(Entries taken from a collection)
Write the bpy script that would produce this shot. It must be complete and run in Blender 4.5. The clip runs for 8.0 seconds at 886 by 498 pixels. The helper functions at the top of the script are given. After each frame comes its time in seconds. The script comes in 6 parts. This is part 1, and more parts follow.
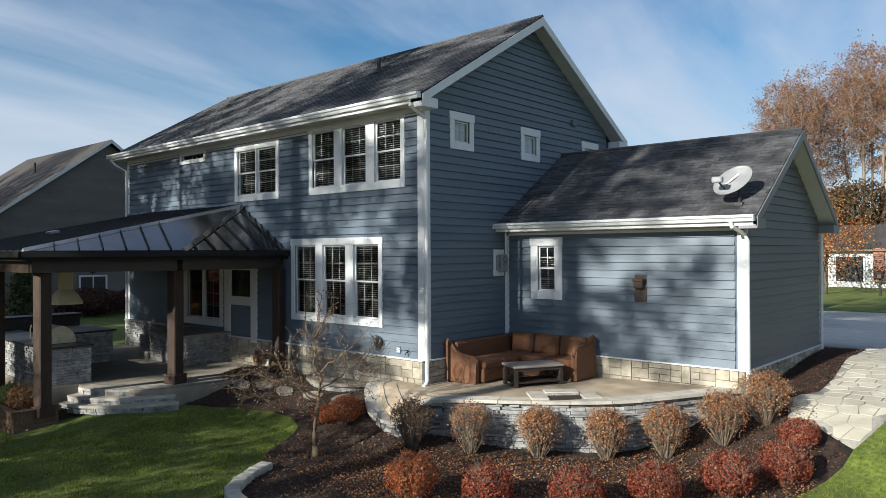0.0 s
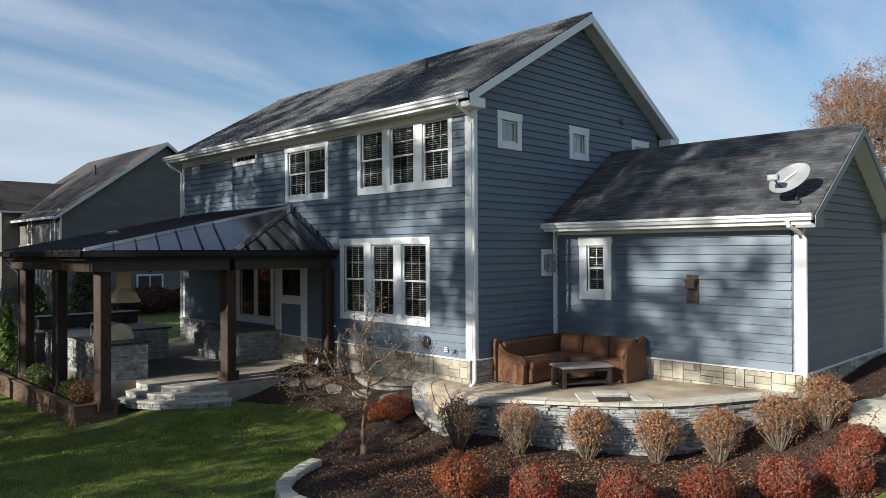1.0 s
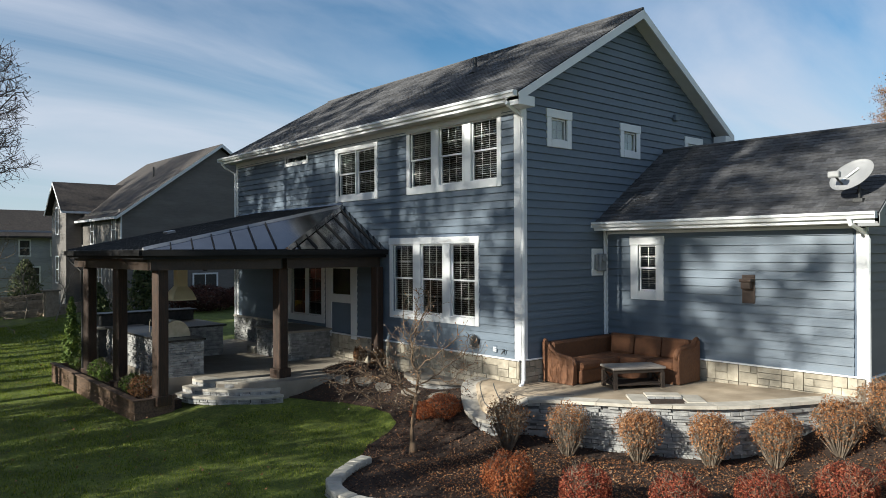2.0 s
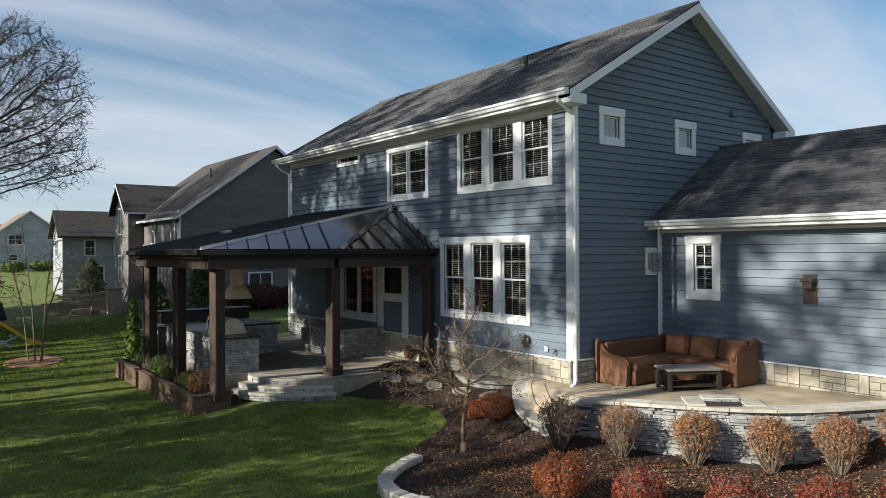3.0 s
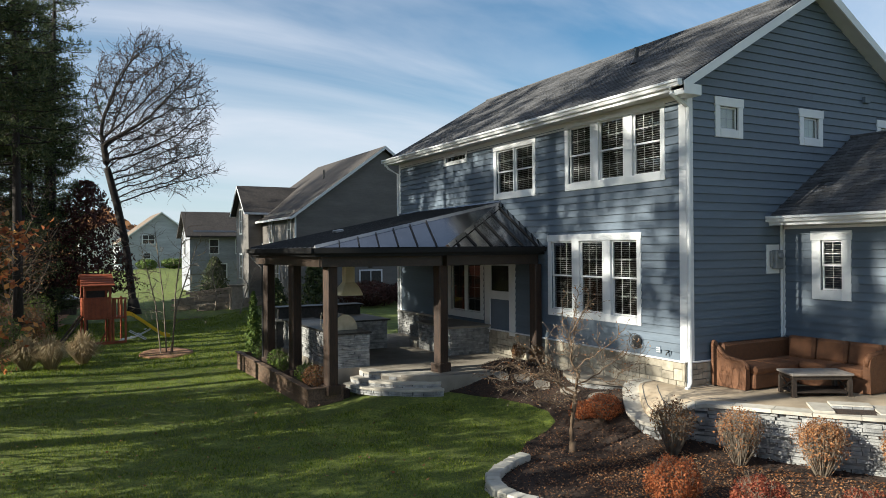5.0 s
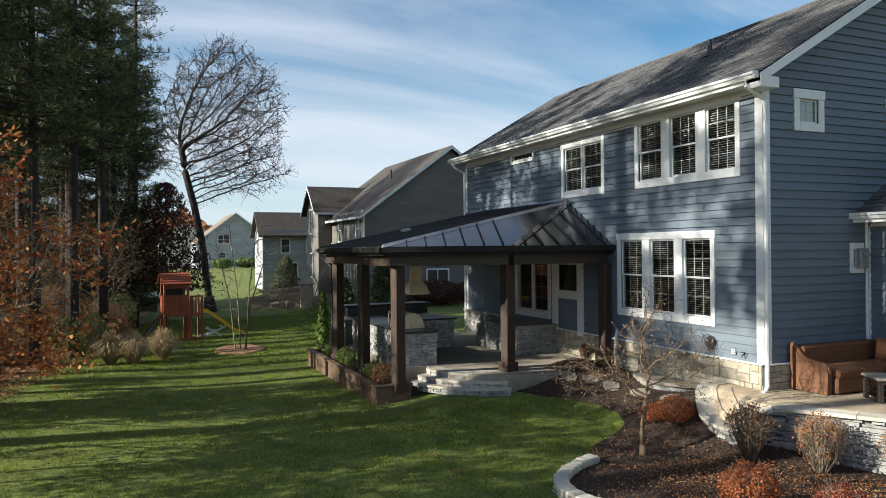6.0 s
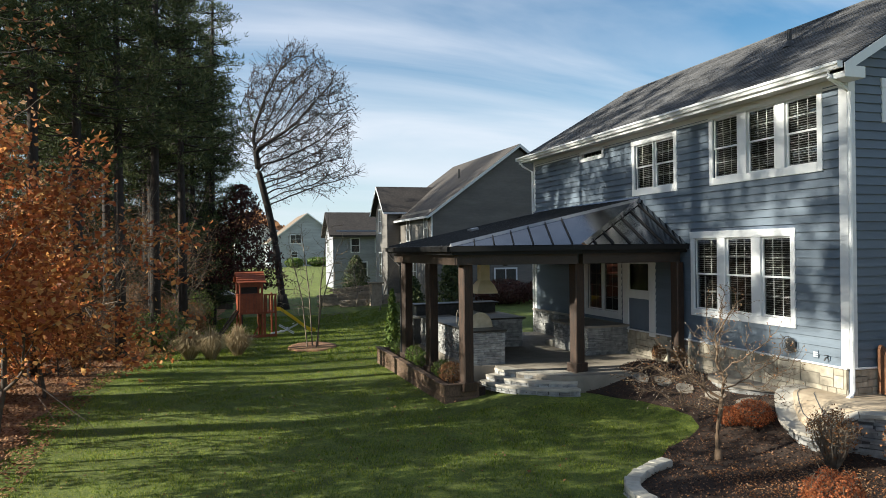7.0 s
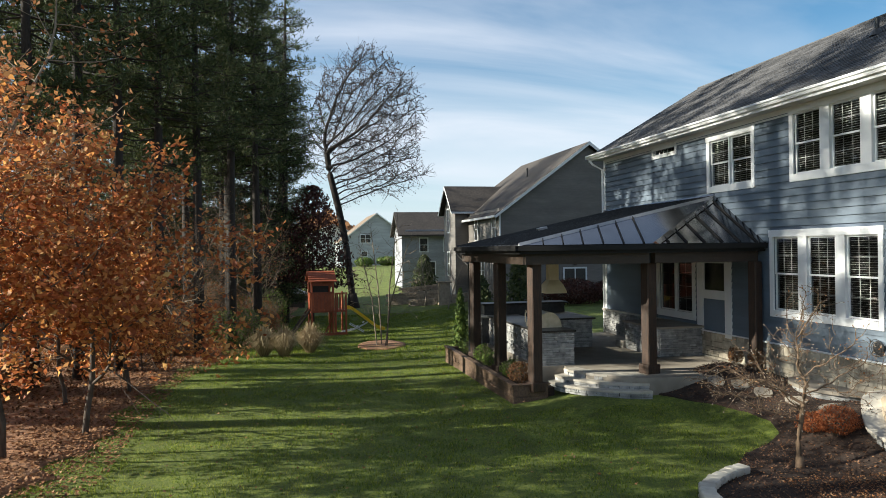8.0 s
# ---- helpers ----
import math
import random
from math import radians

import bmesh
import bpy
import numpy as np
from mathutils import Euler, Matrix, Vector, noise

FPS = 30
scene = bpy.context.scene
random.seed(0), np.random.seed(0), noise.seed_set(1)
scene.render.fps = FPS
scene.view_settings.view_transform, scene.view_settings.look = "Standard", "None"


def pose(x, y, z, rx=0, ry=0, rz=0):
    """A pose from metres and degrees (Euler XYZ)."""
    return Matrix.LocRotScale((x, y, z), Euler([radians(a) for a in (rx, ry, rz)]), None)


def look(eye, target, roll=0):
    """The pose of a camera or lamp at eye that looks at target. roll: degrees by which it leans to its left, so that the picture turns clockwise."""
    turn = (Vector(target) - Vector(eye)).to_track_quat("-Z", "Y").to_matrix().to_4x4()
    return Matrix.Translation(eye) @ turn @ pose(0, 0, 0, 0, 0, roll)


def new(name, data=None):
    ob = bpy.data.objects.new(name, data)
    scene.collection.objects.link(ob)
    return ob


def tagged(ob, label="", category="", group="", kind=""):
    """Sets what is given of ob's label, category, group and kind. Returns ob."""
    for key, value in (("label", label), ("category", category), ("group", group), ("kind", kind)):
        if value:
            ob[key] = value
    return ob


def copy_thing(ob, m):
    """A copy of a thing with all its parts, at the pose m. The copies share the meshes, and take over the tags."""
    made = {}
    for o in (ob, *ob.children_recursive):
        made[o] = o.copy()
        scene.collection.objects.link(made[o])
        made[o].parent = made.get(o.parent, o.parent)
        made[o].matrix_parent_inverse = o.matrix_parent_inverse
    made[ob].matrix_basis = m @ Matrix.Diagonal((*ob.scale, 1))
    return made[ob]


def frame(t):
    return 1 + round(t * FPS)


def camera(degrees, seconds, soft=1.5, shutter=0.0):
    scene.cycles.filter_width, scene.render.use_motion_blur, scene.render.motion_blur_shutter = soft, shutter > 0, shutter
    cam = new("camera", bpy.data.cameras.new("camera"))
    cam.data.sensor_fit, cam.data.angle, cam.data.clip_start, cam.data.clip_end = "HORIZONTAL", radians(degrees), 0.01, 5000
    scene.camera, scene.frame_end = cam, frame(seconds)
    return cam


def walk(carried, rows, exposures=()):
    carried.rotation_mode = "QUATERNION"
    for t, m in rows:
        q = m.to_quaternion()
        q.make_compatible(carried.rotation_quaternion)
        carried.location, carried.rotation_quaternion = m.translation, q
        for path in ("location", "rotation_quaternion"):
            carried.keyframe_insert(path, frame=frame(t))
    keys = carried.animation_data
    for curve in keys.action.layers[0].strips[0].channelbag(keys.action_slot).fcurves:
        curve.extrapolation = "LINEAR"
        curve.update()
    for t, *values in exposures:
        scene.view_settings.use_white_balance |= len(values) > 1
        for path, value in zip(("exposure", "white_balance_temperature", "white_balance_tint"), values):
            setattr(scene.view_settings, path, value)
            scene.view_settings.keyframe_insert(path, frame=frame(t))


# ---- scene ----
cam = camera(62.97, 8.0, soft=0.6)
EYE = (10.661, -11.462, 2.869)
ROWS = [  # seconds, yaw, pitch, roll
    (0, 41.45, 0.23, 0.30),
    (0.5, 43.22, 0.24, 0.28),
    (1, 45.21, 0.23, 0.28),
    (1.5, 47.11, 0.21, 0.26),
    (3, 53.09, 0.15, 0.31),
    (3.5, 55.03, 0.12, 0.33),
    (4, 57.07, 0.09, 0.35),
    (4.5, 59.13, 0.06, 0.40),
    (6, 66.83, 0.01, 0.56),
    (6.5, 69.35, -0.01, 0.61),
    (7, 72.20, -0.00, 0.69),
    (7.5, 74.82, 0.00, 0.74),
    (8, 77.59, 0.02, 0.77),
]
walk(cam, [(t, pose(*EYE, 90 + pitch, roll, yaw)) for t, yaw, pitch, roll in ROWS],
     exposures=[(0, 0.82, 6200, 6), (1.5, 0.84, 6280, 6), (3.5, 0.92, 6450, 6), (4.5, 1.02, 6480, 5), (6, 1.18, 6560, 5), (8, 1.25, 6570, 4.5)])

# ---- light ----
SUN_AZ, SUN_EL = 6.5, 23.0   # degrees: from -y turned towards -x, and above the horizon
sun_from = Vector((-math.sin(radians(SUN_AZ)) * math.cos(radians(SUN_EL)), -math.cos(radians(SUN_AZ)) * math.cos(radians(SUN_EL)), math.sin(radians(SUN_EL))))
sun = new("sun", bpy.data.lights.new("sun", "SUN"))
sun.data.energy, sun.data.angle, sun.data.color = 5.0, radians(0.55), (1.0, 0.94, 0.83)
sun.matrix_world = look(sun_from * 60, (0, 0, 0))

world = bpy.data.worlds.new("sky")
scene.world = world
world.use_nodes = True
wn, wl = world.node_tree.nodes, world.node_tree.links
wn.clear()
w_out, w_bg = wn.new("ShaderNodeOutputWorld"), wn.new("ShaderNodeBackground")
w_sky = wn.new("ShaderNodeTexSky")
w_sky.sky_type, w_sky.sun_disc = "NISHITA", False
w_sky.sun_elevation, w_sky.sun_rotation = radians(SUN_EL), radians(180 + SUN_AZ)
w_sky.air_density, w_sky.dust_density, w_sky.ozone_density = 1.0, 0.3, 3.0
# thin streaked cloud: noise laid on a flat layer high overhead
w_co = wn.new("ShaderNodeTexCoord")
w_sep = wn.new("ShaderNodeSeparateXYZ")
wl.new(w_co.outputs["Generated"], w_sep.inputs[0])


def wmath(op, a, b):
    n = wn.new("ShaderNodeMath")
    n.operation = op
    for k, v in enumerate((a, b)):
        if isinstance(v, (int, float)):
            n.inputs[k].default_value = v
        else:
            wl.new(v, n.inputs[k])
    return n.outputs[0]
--
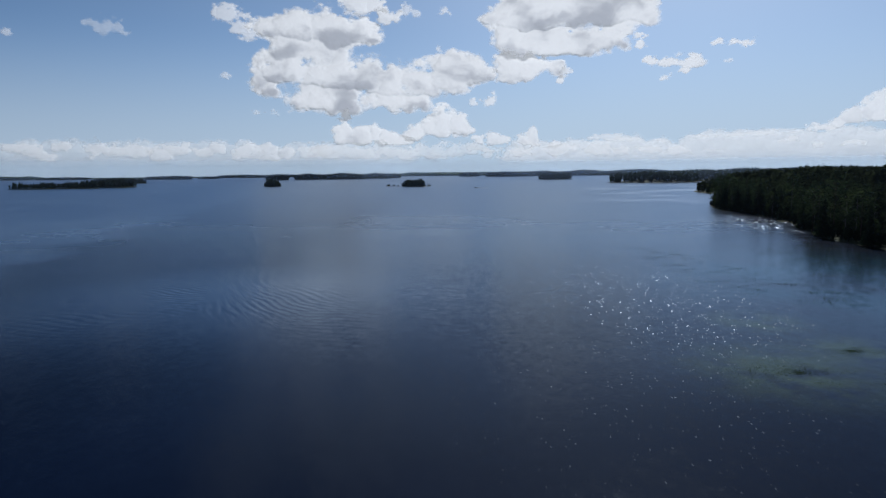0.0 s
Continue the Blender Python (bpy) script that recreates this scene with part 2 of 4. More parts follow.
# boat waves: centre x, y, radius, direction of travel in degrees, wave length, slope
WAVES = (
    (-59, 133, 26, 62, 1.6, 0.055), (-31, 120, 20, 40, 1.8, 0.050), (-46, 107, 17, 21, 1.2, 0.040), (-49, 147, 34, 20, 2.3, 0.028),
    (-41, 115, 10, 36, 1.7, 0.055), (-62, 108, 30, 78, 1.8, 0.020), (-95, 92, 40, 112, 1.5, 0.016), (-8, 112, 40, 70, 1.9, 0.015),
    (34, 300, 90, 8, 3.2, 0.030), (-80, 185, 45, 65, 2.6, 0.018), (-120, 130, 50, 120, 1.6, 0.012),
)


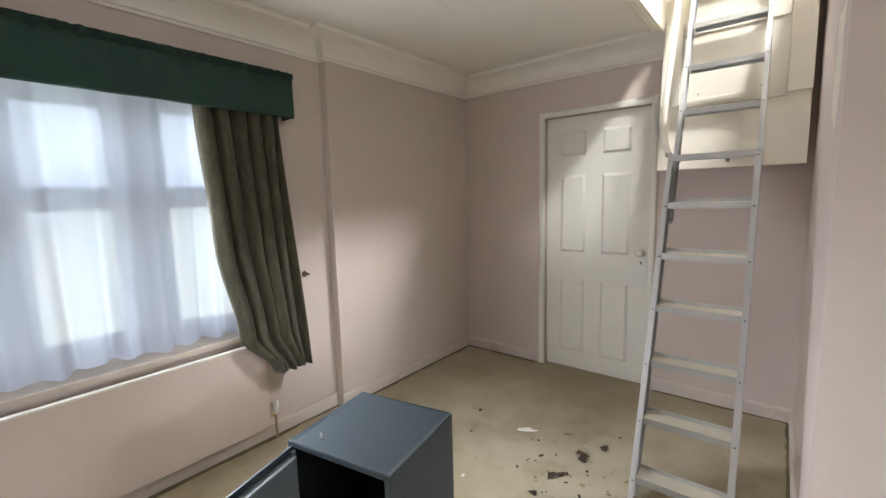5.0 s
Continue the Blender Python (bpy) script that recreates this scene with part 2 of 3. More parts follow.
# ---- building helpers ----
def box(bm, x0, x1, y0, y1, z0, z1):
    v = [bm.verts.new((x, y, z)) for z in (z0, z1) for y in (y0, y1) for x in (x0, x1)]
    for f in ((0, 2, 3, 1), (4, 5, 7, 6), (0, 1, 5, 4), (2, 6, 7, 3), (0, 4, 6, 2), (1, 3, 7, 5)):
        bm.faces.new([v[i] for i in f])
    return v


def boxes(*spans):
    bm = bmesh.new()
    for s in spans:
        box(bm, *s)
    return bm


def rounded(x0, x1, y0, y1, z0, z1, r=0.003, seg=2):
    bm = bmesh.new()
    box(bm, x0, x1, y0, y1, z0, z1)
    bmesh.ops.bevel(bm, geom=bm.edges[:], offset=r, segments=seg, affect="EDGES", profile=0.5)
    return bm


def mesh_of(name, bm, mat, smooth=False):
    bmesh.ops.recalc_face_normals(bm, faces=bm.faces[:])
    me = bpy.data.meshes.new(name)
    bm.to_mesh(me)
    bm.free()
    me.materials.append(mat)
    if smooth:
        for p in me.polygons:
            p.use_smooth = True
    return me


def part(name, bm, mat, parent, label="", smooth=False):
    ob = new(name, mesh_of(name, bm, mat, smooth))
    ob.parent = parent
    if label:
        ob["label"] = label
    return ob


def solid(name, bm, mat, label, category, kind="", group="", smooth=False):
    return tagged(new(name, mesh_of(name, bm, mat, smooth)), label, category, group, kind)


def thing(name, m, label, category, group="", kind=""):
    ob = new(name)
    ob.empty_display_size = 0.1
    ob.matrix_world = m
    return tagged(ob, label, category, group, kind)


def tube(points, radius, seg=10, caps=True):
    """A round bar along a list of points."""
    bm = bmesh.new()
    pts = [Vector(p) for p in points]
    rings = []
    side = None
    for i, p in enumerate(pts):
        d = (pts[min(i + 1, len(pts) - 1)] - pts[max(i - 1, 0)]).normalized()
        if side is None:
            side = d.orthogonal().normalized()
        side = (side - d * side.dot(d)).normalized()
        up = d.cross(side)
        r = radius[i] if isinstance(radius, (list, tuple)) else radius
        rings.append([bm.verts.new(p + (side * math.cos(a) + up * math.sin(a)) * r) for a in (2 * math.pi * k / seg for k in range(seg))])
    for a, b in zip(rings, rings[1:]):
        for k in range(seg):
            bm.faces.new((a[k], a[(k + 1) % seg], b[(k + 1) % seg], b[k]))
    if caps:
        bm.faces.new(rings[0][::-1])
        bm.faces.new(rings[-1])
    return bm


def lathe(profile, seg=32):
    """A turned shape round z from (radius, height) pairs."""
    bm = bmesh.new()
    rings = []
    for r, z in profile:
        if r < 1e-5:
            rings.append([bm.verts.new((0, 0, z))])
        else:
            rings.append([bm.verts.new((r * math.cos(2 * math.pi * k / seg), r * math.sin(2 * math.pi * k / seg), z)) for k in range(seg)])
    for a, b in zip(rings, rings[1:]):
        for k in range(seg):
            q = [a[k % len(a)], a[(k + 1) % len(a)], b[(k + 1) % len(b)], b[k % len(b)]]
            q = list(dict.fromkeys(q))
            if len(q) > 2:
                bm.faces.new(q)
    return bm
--
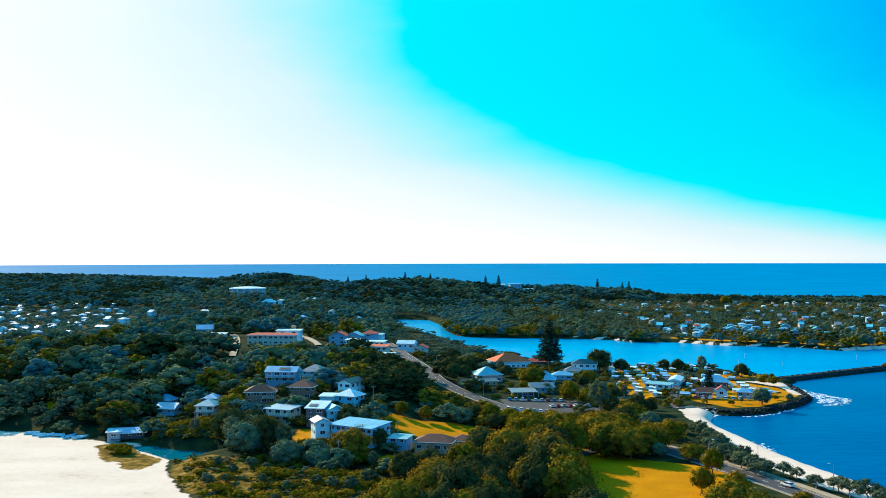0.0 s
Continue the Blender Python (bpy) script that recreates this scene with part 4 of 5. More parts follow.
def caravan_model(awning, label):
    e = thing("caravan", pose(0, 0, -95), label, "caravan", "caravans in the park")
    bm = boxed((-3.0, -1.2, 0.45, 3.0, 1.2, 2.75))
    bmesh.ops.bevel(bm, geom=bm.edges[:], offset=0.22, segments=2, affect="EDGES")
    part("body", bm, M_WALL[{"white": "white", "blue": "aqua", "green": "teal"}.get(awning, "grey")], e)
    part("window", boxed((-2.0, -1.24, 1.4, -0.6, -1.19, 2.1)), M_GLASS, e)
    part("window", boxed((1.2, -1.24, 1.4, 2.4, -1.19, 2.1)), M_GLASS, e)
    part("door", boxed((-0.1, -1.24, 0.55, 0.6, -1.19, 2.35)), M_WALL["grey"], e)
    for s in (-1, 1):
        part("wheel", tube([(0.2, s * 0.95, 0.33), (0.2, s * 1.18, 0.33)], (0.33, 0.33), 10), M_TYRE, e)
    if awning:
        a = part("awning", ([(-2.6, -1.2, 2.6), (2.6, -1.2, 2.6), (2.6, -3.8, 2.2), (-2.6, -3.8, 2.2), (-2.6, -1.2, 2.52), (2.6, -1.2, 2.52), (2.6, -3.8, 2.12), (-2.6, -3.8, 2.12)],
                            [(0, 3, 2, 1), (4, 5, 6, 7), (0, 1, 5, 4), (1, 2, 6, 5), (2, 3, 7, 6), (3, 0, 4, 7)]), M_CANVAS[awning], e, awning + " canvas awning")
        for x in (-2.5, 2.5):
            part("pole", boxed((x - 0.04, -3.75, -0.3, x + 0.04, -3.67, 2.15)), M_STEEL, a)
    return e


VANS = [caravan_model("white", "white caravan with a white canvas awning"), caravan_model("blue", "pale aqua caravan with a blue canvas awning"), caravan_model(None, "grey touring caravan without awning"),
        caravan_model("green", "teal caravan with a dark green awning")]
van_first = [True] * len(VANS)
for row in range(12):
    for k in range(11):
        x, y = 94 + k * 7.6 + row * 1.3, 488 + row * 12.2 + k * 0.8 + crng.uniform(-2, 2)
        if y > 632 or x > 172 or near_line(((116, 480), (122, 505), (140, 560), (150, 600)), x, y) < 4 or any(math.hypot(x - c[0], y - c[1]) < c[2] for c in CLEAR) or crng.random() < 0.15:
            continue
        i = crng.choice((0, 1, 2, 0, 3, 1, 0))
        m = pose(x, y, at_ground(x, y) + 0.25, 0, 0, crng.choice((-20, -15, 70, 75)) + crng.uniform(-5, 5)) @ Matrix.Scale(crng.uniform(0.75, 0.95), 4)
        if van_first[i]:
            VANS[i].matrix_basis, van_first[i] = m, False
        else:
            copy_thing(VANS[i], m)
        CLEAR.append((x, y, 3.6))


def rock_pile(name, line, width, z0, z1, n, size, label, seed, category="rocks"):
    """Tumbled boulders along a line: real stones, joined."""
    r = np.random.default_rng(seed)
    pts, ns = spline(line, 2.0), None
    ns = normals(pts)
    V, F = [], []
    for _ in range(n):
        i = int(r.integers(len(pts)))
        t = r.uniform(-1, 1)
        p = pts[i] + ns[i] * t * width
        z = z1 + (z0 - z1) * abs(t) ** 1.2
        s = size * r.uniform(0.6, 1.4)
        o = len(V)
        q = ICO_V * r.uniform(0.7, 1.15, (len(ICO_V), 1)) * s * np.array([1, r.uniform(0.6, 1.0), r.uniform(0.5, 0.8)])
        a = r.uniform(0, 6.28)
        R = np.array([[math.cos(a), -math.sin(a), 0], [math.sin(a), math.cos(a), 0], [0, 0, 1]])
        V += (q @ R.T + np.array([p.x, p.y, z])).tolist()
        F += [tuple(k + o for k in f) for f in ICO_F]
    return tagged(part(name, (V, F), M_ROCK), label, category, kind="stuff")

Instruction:
Exactly those lines that run from the line with "for curve in" through the line with "scene.view_settings.keyframe_insert(path, frame=frame(t))" are to be reproduced; both end lines belong to the range.

Answer to the task:
    for curve in keys.action.layers[0].strips[0].channelbag(keys.action_slot).fcurves:
        curve.extrapolation = "LINEAR"
        curve.update()
    for t, *values in exposures:
        scene.view_settings.use_white_balance |= len(values) > 1
        for path, value in zip(("exposure", "white_balance_temperature", "white_balance_tint"), values):
            setattr(scene.view_settings, path, value)
            scene.view_settings.keyframe_insert(path, frame=frame(t))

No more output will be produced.